## TASK STATEMENT
Check each line of the listing, and copy it if it contains the word "More".

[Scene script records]
----------

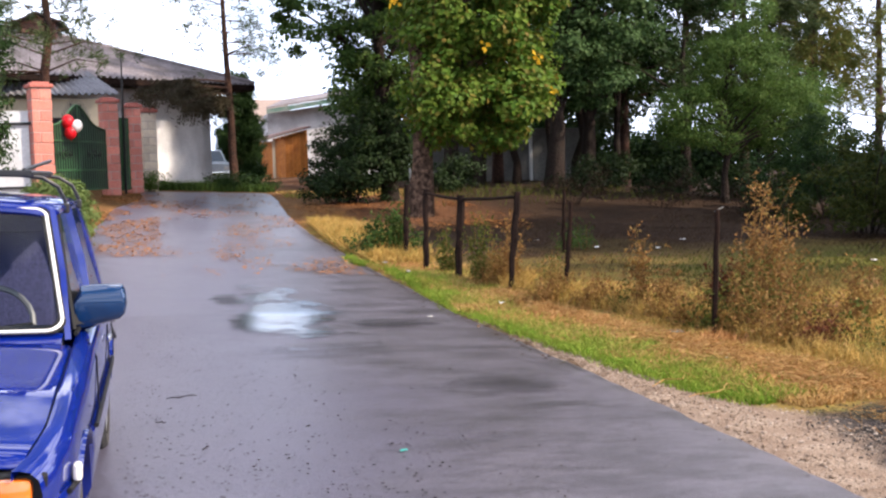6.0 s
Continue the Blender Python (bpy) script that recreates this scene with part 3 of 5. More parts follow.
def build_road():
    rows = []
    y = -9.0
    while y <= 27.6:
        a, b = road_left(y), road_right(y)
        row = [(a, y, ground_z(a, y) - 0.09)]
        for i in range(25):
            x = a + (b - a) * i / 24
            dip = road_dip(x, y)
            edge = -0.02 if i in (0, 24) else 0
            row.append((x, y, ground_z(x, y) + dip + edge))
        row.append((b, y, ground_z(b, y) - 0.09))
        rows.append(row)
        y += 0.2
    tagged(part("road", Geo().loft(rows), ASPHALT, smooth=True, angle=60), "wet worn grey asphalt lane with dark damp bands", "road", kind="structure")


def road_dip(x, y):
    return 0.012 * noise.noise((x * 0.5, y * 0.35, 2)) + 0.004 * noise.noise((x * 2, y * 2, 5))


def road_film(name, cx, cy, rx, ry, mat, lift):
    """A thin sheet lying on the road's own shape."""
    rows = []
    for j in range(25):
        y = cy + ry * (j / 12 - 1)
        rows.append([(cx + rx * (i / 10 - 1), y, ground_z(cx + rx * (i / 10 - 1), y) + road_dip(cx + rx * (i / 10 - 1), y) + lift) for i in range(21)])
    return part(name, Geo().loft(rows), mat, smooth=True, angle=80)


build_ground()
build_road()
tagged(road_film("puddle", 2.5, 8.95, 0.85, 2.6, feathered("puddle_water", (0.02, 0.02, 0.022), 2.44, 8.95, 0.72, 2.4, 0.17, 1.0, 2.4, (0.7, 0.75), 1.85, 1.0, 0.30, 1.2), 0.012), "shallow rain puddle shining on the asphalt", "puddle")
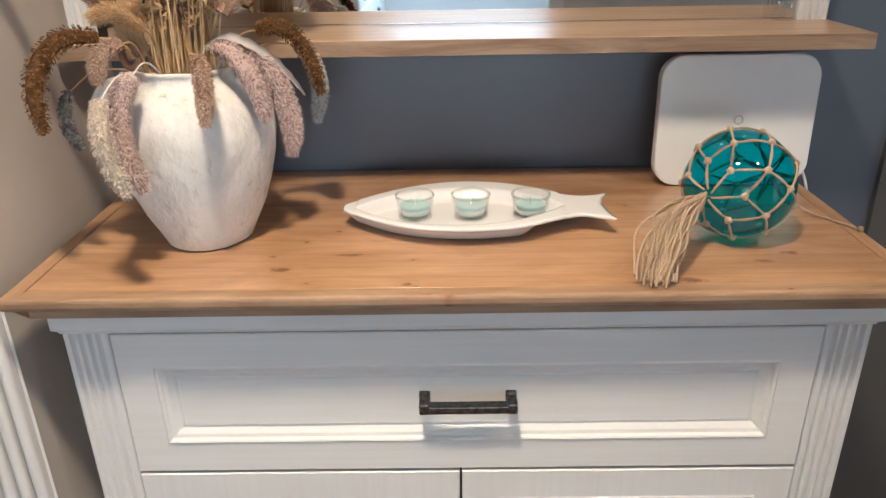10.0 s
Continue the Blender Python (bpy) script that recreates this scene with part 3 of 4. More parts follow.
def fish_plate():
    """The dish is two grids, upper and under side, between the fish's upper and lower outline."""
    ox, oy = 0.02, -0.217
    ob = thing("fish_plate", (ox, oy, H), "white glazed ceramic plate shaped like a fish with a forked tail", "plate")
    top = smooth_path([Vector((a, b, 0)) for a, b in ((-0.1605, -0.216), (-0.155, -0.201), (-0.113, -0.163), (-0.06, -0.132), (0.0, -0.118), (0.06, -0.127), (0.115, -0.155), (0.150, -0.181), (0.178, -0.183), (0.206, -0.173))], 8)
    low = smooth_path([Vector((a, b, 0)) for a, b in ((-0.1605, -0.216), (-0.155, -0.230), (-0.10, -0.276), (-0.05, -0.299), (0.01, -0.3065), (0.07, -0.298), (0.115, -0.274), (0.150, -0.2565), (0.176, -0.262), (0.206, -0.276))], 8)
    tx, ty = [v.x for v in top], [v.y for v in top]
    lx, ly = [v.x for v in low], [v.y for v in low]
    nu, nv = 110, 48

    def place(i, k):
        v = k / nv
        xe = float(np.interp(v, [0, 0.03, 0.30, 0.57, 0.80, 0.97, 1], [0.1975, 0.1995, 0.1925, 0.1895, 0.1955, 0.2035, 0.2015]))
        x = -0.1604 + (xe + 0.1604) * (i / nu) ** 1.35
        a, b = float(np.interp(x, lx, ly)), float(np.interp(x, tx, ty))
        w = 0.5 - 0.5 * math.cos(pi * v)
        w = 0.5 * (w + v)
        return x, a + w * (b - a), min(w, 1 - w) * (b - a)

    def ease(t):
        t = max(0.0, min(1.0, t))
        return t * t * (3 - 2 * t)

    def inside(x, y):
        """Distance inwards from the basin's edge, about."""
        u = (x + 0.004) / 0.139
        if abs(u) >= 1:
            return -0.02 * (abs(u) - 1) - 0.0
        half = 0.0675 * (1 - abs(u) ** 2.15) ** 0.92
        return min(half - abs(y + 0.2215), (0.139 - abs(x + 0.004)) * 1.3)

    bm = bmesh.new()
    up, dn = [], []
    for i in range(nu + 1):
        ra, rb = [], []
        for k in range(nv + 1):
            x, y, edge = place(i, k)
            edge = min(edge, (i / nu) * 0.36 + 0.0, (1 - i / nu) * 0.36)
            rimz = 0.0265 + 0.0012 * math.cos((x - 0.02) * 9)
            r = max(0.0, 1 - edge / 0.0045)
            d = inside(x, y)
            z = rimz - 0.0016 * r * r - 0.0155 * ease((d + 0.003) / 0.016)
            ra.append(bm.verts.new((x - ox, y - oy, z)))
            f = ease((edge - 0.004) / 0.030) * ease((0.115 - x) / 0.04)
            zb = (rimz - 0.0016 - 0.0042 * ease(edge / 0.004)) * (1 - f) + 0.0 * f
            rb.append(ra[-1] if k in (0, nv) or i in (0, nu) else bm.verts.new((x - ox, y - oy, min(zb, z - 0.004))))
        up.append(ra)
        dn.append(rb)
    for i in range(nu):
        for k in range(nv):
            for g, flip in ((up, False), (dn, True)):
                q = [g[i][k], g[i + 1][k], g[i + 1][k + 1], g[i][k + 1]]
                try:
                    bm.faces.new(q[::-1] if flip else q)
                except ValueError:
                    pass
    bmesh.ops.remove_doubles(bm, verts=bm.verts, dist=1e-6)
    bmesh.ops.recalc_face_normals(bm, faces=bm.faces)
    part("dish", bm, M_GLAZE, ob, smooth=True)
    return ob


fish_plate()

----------

## WORKED SOLUTION
Continue the Blender Python (bpy) script that recreates this scene with part 3 of 5. More parts follow.
Continue the Blender Python (bpy) script that recreates this scene with part 3 of 4. More parts follow.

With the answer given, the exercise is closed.